■ **Records for processing**
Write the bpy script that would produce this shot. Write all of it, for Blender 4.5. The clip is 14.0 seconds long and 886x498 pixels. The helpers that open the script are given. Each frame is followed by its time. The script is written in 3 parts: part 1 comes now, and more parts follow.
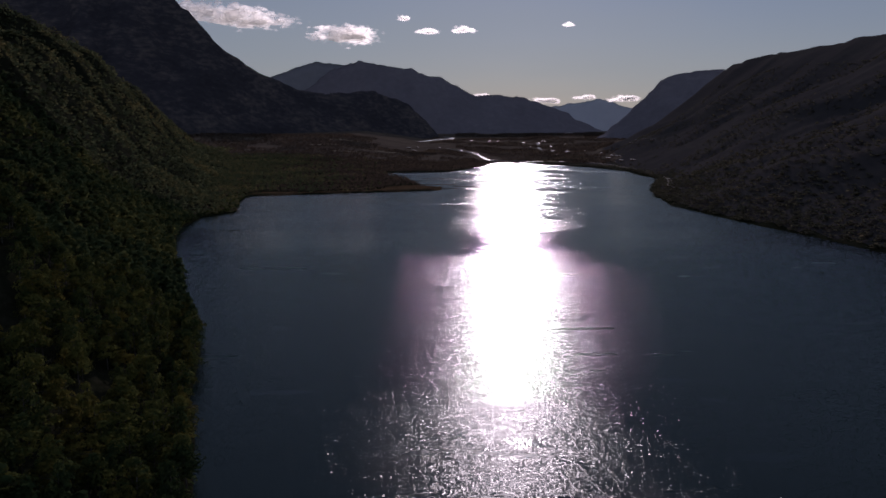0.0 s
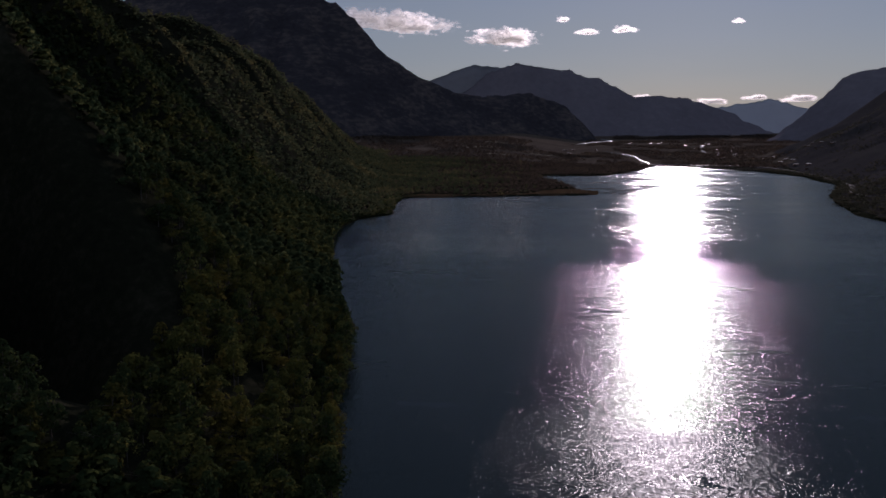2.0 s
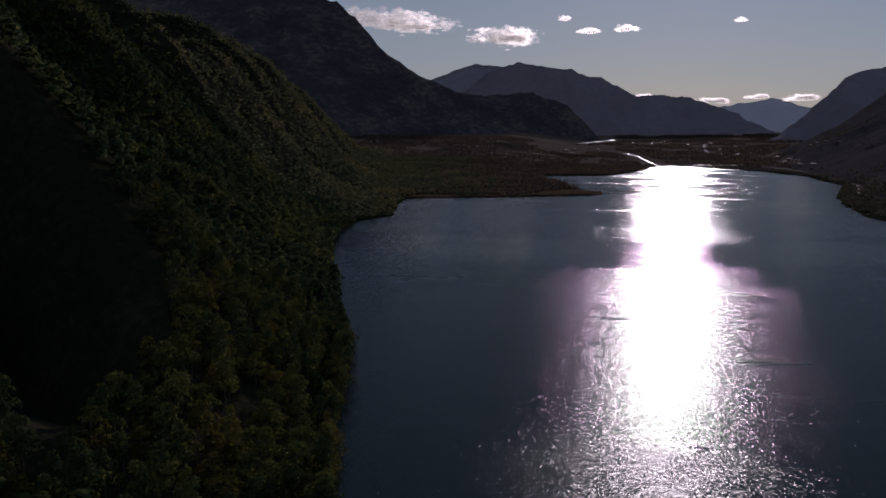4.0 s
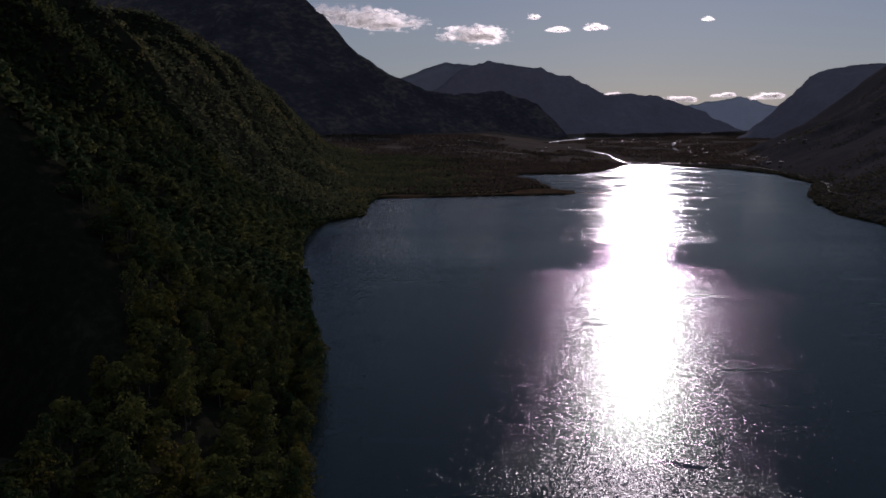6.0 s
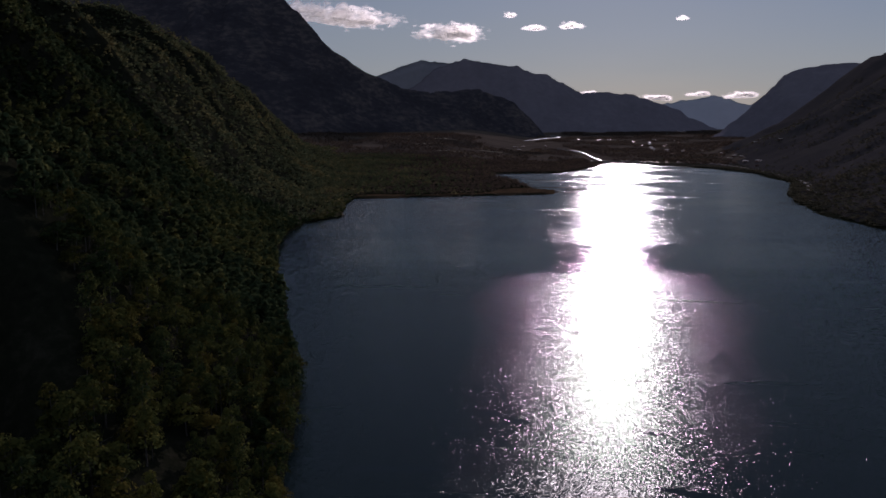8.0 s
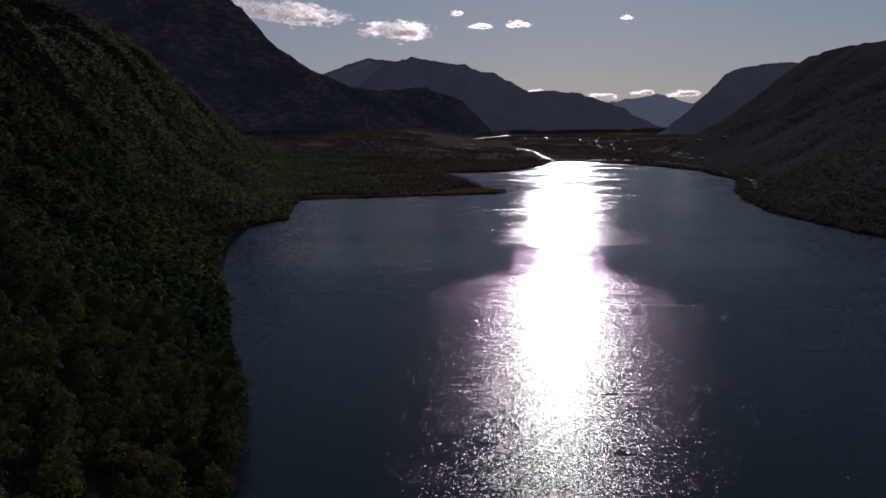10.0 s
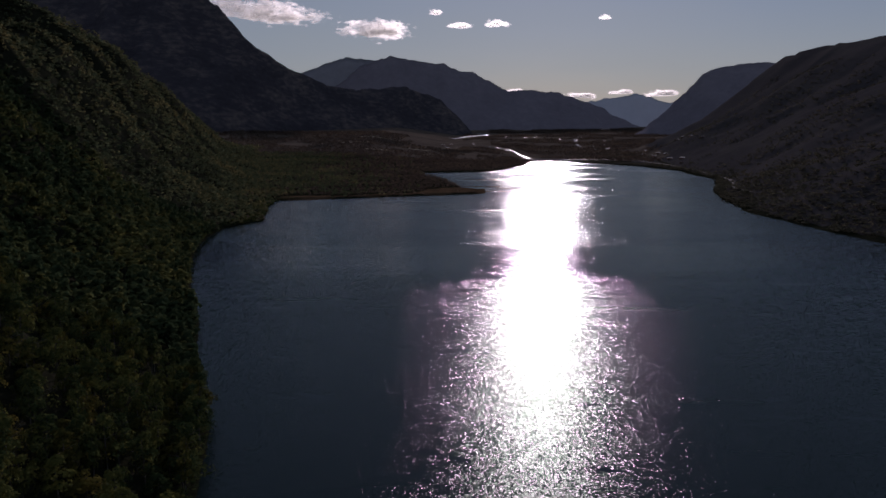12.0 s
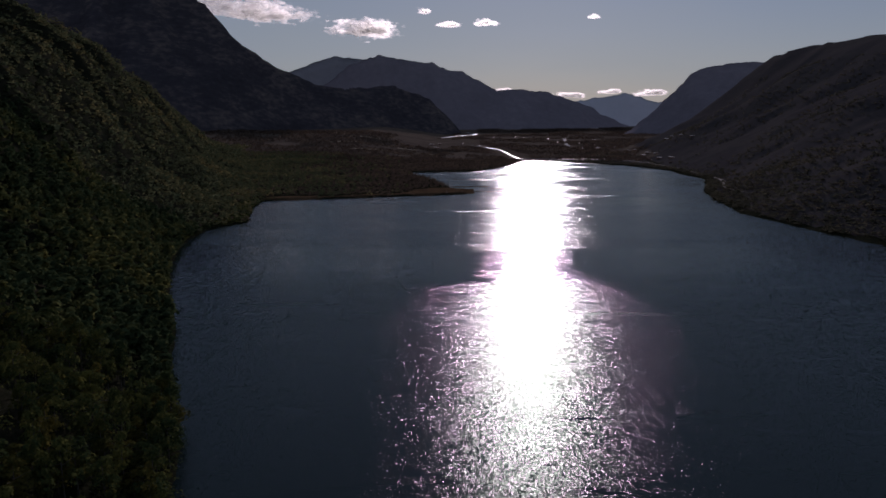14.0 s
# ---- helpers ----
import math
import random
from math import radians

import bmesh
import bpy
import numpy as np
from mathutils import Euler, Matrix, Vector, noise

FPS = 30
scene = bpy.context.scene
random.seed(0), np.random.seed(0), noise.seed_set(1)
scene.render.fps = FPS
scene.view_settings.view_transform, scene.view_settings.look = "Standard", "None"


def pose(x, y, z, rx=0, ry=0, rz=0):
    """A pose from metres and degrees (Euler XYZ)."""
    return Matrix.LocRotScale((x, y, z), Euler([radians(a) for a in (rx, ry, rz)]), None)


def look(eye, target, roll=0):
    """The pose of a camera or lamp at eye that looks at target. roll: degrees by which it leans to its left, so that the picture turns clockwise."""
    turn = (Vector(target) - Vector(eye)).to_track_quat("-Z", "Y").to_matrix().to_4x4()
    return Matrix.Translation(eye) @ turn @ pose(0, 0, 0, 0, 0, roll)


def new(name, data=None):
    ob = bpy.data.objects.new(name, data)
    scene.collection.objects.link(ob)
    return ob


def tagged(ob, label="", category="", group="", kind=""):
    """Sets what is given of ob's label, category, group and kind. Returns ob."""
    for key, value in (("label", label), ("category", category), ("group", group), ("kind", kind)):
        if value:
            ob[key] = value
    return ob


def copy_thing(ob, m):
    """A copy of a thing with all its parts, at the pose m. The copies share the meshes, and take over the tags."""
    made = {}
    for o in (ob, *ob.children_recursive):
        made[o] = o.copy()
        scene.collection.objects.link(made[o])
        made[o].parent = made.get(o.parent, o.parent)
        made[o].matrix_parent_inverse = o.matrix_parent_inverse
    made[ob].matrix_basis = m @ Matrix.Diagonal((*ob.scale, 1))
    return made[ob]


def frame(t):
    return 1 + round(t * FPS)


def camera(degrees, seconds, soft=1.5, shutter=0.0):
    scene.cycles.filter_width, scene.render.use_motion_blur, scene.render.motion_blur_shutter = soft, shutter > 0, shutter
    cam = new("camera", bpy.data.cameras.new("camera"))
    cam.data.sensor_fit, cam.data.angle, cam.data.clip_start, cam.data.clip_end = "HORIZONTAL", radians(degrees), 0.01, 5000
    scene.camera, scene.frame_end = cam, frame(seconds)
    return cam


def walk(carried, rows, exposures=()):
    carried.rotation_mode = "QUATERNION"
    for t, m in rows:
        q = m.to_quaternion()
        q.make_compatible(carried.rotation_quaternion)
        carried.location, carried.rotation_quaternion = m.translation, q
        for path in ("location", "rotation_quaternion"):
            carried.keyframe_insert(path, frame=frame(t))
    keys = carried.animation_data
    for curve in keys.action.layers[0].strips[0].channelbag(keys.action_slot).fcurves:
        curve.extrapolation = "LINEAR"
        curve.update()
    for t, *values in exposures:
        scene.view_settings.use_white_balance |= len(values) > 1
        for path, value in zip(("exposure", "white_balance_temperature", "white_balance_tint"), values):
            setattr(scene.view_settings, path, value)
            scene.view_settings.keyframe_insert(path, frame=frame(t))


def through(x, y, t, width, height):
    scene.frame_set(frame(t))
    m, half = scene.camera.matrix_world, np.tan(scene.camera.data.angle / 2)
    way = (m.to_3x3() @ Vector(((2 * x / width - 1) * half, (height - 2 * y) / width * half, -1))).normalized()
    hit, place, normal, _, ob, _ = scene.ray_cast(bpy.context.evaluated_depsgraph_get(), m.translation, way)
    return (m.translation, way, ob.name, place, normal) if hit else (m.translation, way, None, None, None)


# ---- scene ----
cam = camera(59.1, 14.0, soft=1.6)
walk(cam, [
    (0.0, pose(0.00, 0.00, 90.00, 81.237, -0.075, -0.017)),
    (0.5, pose(-0.69, 3.14, 90.09, 81.298, -0.006, 4.102)),
    (1.0, pose(-1.02, 6.58, 90.27, 81.352, 0.015, 7.311)),
    (1.5, pose(-1.62, 9.91, 90.35, 81.393, 0.010, 9.454)),
    (2.0, pose(-2.38, 13.61, 90.44, 81.403, 0.045, 11.217)),
    (2.5, pose(-3.18, 17.34, 90.52, 81.412, 0.052, 12.313)),
    (3.0, pose(-4.06, 20.87, 90.69, 81.388, 0.070, 12.116)),
    (3.5, pose(-5.09, 24.30, 90.87, 81.366, 0.056, 11.764)),
    (4.0, pose(-6.23, 27.70, 91.06, 81.346, 0.039, 11.298)),
    (4.5, pose(-7.43, 31.13, 91.23, 81.325, 0.038, 10.758)),
    (5.0, pose(-8.65, 34.68, 91.38, 81.302, 0.058, 10.187)),
    (5.5, pose(-9.85, 38.40, 91.49, 81.276, 0.096, 9.627)),
    (6.0, pose(-11.00, 42.37, 91.55, 81.243, 0.136, 9.119)),
    (6.5, pose(-12.49, 46.63, 91.60, 81.224, 0.115, 8.709)),
    (7.0, pose(-14.00, 51.28, 91.67, 81.194, 0.088, 8.243)),
    (7.5, pose(-15.69, 56.13, 91.79, 81.154, 0.059, 7.818)),
    (8.0, pose(-17.41, 61.07, 91.95, 81.109, 0.049, 7.357)),
    (8.5, pose(-19.02, 65.97, 92.12, 81.064, 0.067, 6.779)),
    (9.0, pose(-20.36, 70.71, 92.30, 81.025, 0.107, 6.007)),
    (9.5, pose(-21.30, 75.17, 92.46, 80.997, 0.149, 4.962)),
    (10.0, pose(-21.68, 79.21, 92.58, 80.985, 0.144, 3.565)),
    (10.5, pose(-21.74, 82.79, 92.67, 80.978, 0.155, 3.059)),
    (11.0, pose(-21.61, 85.84, 92.75, 80.981, 0.157, 2.726)),
    (11.5, pose(-21.27, 88.48, 92.74, 80.958, 0.141, 2.383)),
    (12.0, pose(-20.75, 91.22, 92.72, 80.939, 0.126, 2.082)),
    (12.5, pose(-20.39, 94.39, 92.72, 80.919, 0.115, 1.778)),
    (13.0, pose(-20.54, 97.66, 92.74, 80.896, 0.141, 1.551)),
    (13.5, pose(-20.62, 101.16, 92.72, 80.890, 0.114, 1.385)),
    (14.0, pose(-20.31, 104.89, 92.69, 80.889, 0.103, 1.289)),
], exposures=[(0.0, -2.05, 6150, 40), (14.0, -2.05, 6150, 40)])

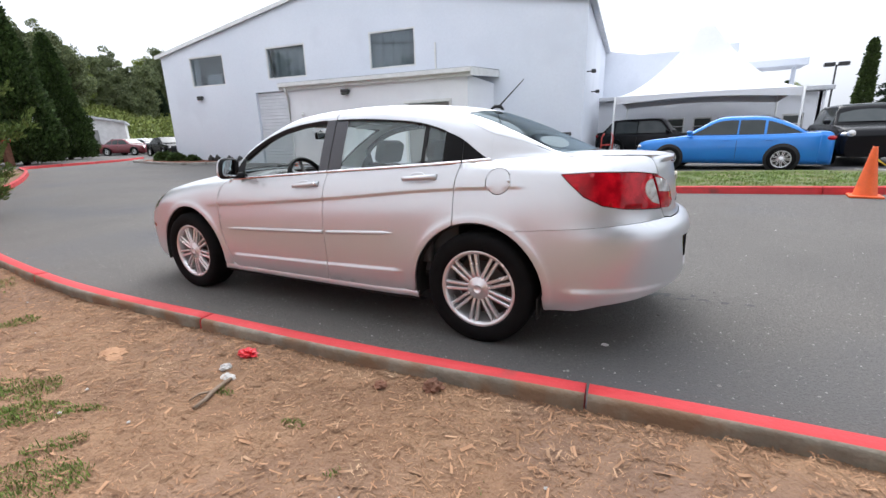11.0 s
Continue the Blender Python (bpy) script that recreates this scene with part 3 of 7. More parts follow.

■ **Your instructions**
Give the exact lines, and only those, from the line containing "# ---- helpers" through the line containing "return Matrix.Translation(eye) @" in the entries above.

■ **Output of the exercise**
# ---- helpers ----
import math
import random
from math import radians

import bmesh
import bpy
import numpy as np
from mathutils import Euler, Matrix, Vector, noise

FPS = 30
scene = bpy.context.scene
random.seed(0), np.random.seed(0), noise.seed_set(1)
scene.render.fps = FPS
scene.view_settings.view_transform, scene.view_settings.look = "Standard", "None"


def pose(x, y, z, rx=0, ry=0, rz=0):
    """A pose from metres and degrees (Euler XYZ)."""
    return Matrix.LocRotScale((x, y, z), Euler([radians(a) for a in (rx, ry, rz)]), None)


def look(eye, target, roll=0):
    """The pose of a camera or lamp at eye that looks at target. roll: degrees by which it leans to its left, so that the picture turns clockwise."""
    turn = (Vector(target) - Vector(eye)).to_track_quat("-Z", "Y").to_matrix().to_4x4()
    return Matrix.Translation(eye) @ turn @ pose(0, 0, 0, 0, 0, roll)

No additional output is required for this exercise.